There’s almost no sex in your earlier films. Why are you attracted to sex now?
It’s true. It’s something I have not really been confronting. I’m not a romantic. In life I didn’t have much experience with romance. So I guess a lot of things I never really dealt with. Now I’m dealing with these things, after having a kind of midlife crisis I think. It’s like I went through a childish stage through Crouching Tiger and Hulk. And now I’m in a beautiful rebellious, romantic stage. I’m such a late bloomer. I should have done this when I was thirtysomething. But I’m 52. Up to Sense and Sensibility I felt I was doing very similar things. Sex has been teased, but it’s not really dealt with.

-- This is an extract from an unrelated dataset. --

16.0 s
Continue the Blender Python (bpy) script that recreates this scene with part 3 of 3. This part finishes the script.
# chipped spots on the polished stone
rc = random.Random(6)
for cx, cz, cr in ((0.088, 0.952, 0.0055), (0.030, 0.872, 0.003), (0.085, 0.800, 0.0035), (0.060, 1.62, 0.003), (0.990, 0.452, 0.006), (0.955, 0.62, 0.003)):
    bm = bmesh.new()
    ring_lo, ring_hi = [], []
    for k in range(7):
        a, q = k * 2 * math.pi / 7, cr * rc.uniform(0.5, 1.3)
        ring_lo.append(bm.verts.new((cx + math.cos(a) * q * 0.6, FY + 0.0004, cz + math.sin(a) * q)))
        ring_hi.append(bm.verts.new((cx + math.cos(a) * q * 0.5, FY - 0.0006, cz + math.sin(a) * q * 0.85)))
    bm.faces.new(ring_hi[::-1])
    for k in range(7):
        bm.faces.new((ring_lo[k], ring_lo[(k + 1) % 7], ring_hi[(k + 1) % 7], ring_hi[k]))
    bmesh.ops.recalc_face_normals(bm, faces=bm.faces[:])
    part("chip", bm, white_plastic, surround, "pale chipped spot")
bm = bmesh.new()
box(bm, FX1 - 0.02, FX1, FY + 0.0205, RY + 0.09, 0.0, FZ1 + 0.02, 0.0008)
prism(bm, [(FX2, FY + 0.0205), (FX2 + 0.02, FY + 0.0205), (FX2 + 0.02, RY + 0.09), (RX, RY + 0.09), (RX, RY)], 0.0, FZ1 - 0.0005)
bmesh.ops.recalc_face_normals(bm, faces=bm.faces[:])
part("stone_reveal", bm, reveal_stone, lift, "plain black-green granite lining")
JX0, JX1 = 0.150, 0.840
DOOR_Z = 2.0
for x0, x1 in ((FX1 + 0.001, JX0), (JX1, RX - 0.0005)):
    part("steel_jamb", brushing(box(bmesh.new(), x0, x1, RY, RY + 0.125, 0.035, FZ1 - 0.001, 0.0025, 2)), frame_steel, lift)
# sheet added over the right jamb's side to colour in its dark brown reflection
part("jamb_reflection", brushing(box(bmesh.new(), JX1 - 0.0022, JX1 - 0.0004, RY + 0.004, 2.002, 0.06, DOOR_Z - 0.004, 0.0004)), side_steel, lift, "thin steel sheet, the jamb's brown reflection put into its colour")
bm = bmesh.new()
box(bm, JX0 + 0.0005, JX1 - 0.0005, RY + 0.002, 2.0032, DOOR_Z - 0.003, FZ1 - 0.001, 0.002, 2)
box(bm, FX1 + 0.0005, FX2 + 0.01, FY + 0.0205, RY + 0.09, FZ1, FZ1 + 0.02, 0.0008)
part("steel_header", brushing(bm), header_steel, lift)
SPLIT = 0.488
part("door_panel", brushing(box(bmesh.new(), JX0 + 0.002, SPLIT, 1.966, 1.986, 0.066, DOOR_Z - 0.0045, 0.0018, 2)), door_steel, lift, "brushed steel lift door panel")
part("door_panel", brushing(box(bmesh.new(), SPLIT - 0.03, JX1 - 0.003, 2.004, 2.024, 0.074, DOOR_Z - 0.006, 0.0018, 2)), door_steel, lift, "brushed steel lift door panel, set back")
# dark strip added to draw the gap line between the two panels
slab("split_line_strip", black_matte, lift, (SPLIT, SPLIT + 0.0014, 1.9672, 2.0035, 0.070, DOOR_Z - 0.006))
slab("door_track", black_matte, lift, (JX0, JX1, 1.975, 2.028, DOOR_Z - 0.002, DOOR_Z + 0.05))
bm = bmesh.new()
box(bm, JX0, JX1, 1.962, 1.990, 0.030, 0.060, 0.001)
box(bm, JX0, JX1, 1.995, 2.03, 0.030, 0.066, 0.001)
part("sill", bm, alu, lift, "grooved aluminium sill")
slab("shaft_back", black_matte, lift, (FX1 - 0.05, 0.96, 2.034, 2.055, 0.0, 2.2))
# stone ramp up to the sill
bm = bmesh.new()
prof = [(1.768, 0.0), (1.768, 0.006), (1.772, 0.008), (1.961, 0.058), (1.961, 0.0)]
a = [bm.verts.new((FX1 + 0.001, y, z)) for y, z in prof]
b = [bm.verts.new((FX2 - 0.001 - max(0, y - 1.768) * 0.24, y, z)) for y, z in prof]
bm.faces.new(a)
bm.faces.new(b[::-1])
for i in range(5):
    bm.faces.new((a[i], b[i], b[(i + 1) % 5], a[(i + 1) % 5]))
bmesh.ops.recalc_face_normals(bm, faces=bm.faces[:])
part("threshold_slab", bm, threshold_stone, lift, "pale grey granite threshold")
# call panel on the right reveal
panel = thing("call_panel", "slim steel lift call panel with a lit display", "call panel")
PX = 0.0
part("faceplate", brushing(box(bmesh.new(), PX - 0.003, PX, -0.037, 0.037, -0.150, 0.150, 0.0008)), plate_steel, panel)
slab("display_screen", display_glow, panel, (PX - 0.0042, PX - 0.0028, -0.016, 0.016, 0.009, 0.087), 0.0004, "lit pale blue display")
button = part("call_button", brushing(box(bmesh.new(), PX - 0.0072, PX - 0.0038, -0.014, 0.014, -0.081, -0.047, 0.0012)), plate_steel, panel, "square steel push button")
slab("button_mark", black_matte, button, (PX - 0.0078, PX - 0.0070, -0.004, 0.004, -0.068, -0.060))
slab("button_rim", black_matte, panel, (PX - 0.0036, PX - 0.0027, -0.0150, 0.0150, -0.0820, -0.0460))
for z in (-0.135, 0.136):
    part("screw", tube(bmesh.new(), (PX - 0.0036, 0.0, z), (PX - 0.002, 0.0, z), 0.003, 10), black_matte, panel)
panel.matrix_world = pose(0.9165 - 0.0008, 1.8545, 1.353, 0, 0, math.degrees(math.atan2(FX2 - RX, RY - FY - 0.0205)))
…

Was part of the attraction also that Tang Wei’s character is theatrical: an actress who becomes a spy?
By playing the bad girl, she actually found a touch of what she is, the real her. In this sensual contact, she has to surpass the ultimate scrutiny from the interrogator, her lover. That’s ultimate acting to me. That’s what we, as filmmakers, do: Try to earn the trust from the audience, try to win them over, by pretending. But in the path, you touch the real self.

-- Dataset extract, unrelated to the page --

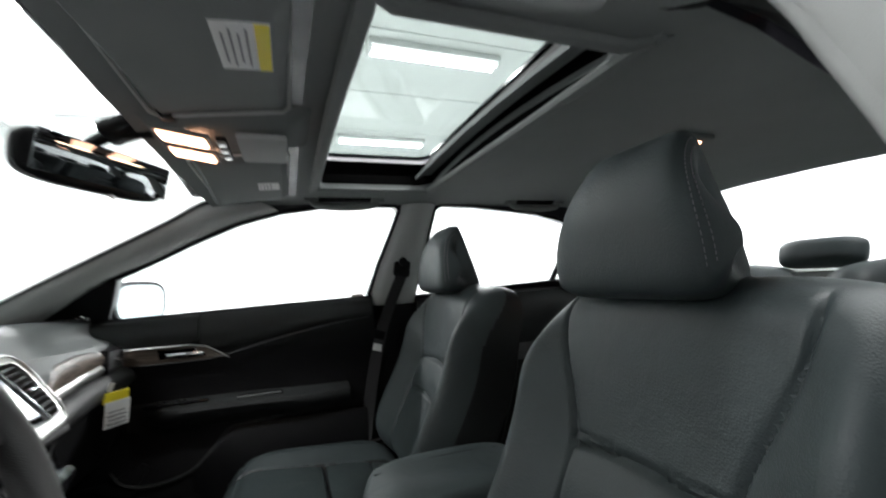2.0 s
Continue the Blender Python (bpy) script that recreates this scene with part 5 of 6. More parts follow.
on_con("knob_inlay", sweep(spline([(0.0, 0.046, 0.590), (-0.004, 0.030, 0.580), (-0.003, 0.012, 0.573), (0.002, 0.000, 0.566)], 4), 0.0038, 8), CHROME, "chrome inlay of the knob", parent=lv)
# handbrake
hb = on_con("handbrake", sweep(spline([(-0.052, -0.005, 0.522), (-0.054, -0.08, 0.534), (-0.055, -0.16, 0.530), (-0.055, -0.225, 0.522)], 5), [0.011, 0.012, 0.013, 0.0138, 0.0145, 0.015, 0.0155, 0.016, 0.016, 0.016, 0.016, 0.016, 0.0155, 0.015, 0.014, 0.011], 14), LEATHER_SIDE, "black hand brake lever")
on_con("brake_button", cyl(0.0085, 0.020, (-0.052, 0.004, 0.522), (96, 0, 0), 16, 0.003), CHROME, parent=hb)
on_con("brake_slot", box((0.040, 0.11, 0.006), (-0.055, -0.25, 0.508), 0.003), DARK)
# cup holders
hole = smooth_loop([(-0.019, -0.184), (0.020, -0.182), (0.059, -0.181), (0.065, -0.210), (0.062, -0.245), (0.046, -0.262), (0.044, -0.275), (0.060, -0.292), (0.078, -0.312), (0.078, -0.338), (0.03, -0.340),
                    (-0.010, -0.338), (-0.010, -0.305), (0.000, -0.285), (-0.002, -0.268), (-0.018, -0.250), (-0.021, -0.215)], 3)
cup = on_con("cup_holder", plate([(-0.026, -0.345), (0.097, -0.345), (0.097, -0.205), (0.090, -0.186), (0.070, -0.171), (-0.026, -0.176)], [hole], lambda x, y: (x, y, 0.513), (0, 0, 0.008)), RAIL_SILVER, "silver-edged double cup holder")
on_con("well_wall", loft([[(x, y, 0.514) for x, y in hole], [(x, y, 0.440) for x, y in hole]], wrap_v=True), DARK, parent=cup)
on_con("well", box((0.11, 0.17, 0.006), (0.036, -0.260, 0.437), 0.002), DARK, parent=cup)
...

Why is the first sex scene — when they meet again after almost having a liaison years earlier — so rough?
When they first meet, Tony’s character is younger; he has ideals. Then three years later, he’s in this shithole in hell. He hates himself so much. He’s public enemy number one, and he knows it. So when we were shooting, I knew how I wanted to block the scene, all the whips and belts and whatever, but then Tony did a subconscious thing: He grabbed Tang Wei’s hair and banged her head against the wall. That I didn’t think of. Tony’s a very mild-mannered man. I said, “Why are you so angry?” He said, “I just followed an impulse basically. I thought of this man — how happy he was three years ago. When I see her again three years later, I really want to resume where I left off, but I know I can’t. Three years he’s been thinking, Maybe I should have gone upstairs with her — and now I’m just very pissed.”

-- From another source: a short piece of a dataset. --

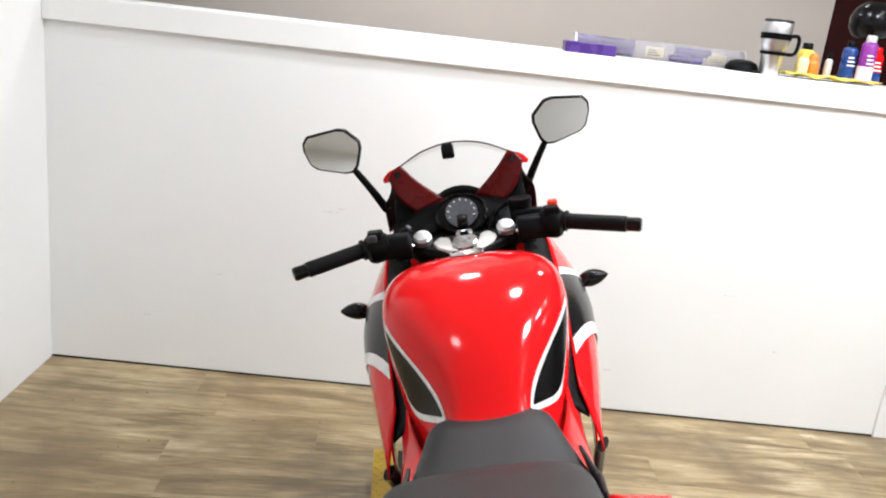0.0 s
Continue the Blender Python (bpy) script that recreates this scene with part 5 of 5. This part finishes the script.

The sex becomes a kind of metaphor for the occupation, right?
Well, the first one we did was that close raping scene where he beat her up. I think that scene sort of anchored the psychology of the movie and their relationship, as it’s anchored within the political atmosphere of the occupation. The resistance is talking about whores. And the man-woman relationship is the ultimate occupy-or-be-occupied, predator-and-prey relationship. When I think about it: Who’s occupying who? At the end of that scene, when she gives that wicked smile, she looks back at him, like, "Is that all you can deliver?" It’s very hard to tell who’s manipulating who in that position.

Tony’s character is very conflicted in bed.
Only through animal acts can he release what he’s repressed.

You make very specific decisions with the sexual positions, the way you pose your actors.
Well, it’s not like there’s a relationship, and then there’s body contact. You can’t separate the two of them. She so needs fatherly love. That’s why I put her in the fetal position often. It gradually tells you that she needs a father, protection, love. So that’s the position I felt would represent it. When the music rises, and they come and they hug, she climaxes through crying. And he totally gives in for a moment. You can see visually how they feel for once. But they’re not looking at each other. They can’t show this to each other.

And it gets very kinky from there.
They have to be contorted to squeeze the truth out, so to speak. So I used their bodies to allow them to inflict their emotions on each other.